Written instruction ▸
Write out the full listing exactly as given, minus the images.

Dataset excerpt ▸
----
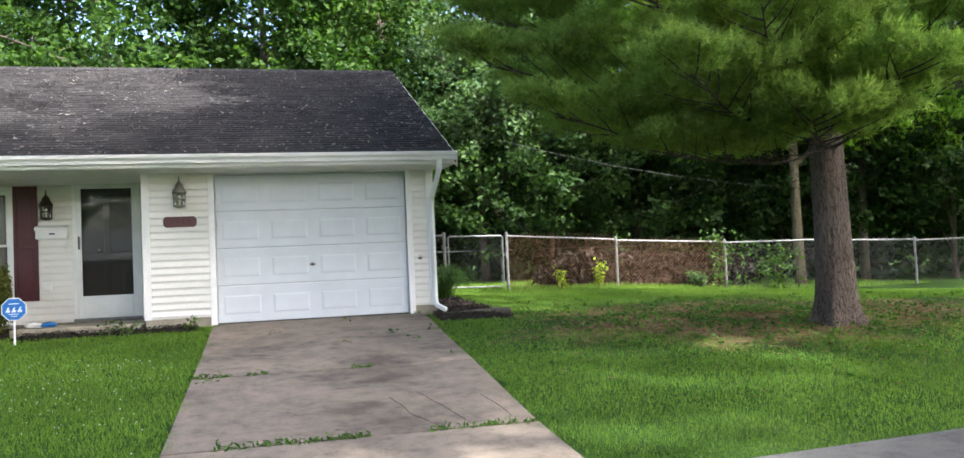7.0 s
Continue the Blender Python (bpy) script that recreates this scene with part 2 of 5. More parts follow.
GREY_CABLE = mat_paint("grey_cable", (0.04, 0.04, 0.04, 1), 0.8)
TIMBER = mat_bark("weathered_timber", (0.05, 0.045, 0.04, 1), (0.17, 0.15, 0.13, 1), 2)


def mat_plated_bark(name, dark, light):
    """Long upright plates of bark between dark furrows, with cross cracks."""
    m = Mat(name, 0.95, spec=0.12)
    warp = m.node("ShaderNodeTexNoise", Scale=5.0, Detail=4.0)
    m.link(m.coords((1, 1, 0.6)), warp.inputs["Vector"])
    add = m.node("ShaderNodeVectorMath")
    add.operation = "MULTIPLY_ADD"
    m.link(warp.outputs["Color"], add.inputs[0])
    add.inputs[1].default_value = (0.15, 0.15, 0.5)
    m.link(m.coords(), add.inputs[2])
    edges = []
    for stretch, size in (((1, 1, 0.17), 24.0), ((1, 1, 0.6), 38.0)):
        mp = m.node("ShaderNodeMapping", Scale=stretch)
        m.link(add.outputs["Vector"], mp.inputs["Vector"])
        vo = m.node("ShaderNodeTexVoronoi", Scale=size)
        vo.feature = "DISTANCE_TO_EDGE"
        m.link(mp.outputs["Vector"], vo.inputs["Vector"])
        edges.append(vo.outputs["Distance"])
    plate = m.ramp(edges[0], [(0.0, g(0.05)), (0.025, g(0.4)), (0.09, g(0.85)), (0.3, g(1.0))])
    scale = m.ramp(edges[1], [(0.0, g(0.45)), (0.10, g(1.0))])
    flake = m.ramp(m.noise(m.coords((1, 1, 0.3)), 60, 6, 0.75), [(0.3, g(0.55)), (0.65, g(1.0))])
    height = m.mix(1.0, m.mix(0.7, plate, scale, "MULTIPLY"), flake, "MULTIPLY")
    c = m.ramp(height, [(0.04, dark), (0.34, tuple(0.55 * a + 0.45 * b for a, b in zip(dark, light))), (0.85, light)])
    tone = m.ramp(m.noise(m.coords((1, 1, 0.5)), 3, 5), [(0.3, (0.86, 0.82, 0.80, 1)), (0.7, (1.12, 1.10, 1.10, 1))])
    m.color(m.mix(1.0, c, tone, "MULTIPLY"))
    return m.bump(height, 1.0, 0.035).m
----
The reply ▸
7.0 s
Continue the Blender Python (bpy) script that recreates this scene with part 2 of 5. More parts follow.
GREY_CABLE = mat_paint("grey_cable", (0.04, 0.04, 0.04, 1), 0.8)
TIMBER = mat_bark("weathered_timber", (0.05, 0.045, 0.04, 1), (0.17, 0.15, 0.13, 1), 2)


def mat_plated_bark(name, dark, light):
    """Long upright plates of bark between dark furrows, with cross cracks."""
    m = Mat(name, 0.95, spec=0.12)
    warp = m.node("ShaderNodeTexNoise", Scale=5.0, Detail=4.0)
    m.link(m.coords((1, 1, 0.6)), warp.inputs["Vector"])
    add = m.node("ShaderNodeVectorMath")
    add.operation = "MULTIPLY_ADD"
    m.link(warp.outputs["Color"], add.inputs[0])
    add.inputs[1].default_value = (0.15, 0.15, 0.5)
    m.link(m.coords(), add.inputs[2])
    edges = []
    for stretch, size in (((1, 1, 0.17), 24.0), ((1, 1, 0.6), 38.0)):
        mp = m.node("ShaderNodeMapping", Scale=stretch)
        m.link(add.outputs["Vector"], mp.inputs["Vector"])
        vo = m.node("ShaderNodeTexVoronoi", Scale=size)
        vo.feature = "DISTANCE_TO_EDGE"
        m.link(mp.outputs["Vector"], vo.inputs["Vector"])
        edges.append(vo.outputs["Distance"])
    plate = m.ramp(edges[0], [(0.0, g(0.05)), (0.025, g(0.4)), (0.09, g(0.85)), (0.3, g(1.0))])
    scale = m.ramp(edges[1], [(0.0, g(0.45)), (0.10, g(1.0))])
    flake = m.ramp(m.noise(m.coords((1, 1, 0.3)), 60, 6, 0.75), [(0.3, g(0.55)), (0.65, g(1.0))])
    height = m.mix(1.0, m.mix(0.7, plate, scale, "MULTIPLY"), flake, "MULTIPLY")
    c = m.ramp(height, [(0.04, dark), (0.34, tuple(0.55 * a + 0.45 * b for a, b in zip(dark, light))), (0.85, light)])
    tone = m.ramp(m.noise(m.coords((1, 1, 0.5)), 3, 5), [(0.3, (0.86, 0.82, 0.80, 1)), (0.7, (1.12, 1.10, 1.10, 1))])
    m.color(m.mix(1.0, c, tone, "MULTIPLY"))
    return m.bump(height, 1.0, 0.035).m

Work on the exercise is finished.